The complaint cites over 1000 pages of internal reports and emails from the Canadian Embassy in Mexico, which show the Embassy played a crucial role getting the mine into operation and failed to do human rights due diligence before becoming involved. 

Mariano Abarca’s son, lawyer José Luis Abarca, and Esperanza Salazar, an organizer with the Mexican Network of People Affected by Mining (REMA), received support in filing the complaint from the Justice and Corporate Accountability Project (JCAP), and over a dozen other Canadian civil society organizations and coalitions including the Canadian Network on Corporate Accountability.

Nearly 14 years after the murder, no credible investigation has been conducted. The CNCA supports the right of access to remedy for those harmed by Canadian companies’ global operations and supply chains.

Meanwhile, allegations of environmental and human rights abuse by Canadian mining companies in Mexico and elsewhere persist.
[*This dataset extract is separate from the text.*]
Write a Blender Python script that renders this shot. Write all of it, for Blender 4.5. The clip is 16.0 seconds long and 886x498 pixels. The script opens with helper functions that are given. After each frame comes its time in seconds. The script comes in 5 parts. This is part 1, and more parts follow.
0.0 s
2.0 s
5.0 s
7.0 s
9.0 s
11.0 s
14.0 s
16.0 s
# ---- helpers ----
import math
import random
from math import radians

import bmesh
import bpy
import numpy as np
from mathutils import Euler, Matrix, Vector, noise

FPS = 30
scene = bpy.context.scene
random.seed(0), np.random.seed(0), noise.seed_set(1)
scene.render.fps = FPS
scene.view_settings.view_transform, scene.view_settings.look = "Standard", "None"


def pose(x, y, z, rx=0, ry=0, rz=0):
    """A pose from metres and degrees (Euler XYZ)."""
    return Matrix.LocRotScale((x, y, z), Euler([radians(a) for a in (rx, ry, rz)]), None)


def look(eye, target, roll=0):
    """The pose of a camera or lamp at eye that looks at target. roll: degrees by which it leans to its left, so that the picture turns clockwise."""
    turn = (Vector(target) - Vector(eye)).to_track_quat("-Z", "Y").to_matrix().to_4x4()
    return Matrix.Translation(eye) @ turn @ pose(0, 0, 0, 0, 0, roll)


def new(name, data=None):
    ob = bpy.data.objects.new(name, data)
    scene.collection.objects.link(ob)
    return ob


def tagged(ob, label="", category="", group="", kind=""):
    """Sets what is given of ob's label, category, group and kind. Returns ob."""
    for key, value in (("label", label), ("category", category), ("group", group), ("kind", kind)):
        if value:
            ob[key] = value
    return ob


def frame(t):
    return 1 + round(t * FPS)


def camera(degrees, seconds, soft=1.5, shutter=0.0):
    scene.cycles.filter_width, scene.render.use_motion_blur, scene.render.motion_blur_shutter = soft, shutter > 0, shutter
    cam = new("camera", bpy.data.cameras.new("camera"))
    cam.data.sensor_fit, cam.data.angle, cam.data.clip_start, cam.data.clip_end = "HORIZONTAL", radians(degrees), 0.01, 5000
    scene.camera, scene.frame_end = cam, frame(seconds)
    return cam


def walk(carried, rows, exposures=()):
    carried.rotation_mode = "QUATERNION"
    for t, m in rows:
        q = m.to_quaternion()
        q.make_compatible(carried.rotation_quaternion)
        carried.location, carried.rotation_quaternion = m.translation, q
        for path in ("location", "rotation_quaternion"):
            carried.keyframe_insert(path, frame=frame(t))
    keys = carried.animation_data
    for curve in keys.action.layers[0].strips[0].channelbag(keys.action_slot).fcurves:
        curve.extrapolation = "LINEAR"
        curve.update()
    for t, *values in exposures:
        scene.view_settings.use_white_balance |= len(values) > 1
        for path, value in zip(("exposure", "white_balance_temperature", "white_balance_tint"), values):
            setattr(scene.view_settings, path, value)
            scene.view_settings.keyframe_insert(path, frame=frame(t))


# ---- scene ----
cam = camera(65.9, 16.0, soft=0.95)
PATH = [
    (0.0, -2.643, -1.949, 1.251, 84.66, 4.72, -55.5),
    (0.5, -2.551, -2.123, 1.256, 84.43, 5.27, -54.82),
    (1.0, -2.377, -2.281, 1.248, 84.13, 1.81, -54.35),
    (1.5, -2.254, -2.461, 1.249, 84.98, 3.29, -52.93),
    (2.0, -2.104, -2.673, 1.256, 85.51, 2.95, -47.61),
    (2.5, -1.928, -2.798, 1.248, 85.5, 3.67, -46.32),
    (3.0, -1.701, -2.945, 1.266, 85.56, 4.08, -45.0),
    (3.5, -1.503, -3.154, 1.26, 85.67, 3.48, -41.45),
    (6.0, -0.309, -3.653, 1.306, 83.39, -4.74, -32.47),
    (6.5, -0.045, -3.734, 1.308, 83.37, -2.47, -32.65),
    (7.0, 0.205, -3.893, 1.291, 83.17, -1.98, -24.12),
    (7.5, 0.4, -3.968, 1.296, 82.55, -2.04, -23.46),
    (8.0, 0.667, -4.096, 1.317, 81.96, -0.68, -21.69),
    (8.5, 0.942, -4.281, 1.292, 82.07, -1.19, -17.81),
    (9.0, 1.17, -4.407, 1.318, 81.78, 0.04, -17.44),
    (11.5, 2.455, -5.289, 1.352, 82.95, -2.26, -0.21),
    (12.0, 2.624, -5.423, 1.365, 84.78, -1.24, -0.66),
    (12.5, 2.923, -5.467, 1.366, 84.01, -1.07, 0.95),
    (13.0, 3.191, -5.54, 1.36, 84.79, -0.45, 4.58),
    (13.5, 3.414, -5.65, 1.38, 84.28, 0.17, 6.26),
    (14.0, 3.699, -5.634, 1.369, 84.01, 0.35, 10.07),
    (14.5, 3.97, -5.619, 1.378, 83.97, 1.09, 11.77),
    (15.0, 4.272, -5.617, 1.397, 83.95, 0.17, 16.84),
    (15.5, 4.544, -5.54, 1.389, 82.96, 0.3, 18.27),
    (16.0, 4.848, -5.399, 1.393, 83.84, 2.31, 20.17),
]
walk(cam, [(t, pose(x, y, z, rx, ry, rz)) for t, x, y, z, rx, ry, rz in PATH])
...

“Canadian embassies continue to play a major role advancing Canadian mining investment across the world. Yet they wash their hands of any responsibility to protect the people who are put in harm’s way because of that Canadian investment,” said Viviana Herrera, Latin America Coordinator for CNCA member-organization MiningWatch Canada, at a press conference on June 5th.

The CNCA campaigns for reforms of Canada’s policy and legal approaches to ensure that the actions of Canadian officials comply with Canada’s international human and environmental rights obligations, and for mandatory human rights and environmental due diligence legislation to help prevent future abuse associated with Canadian company activities around the world.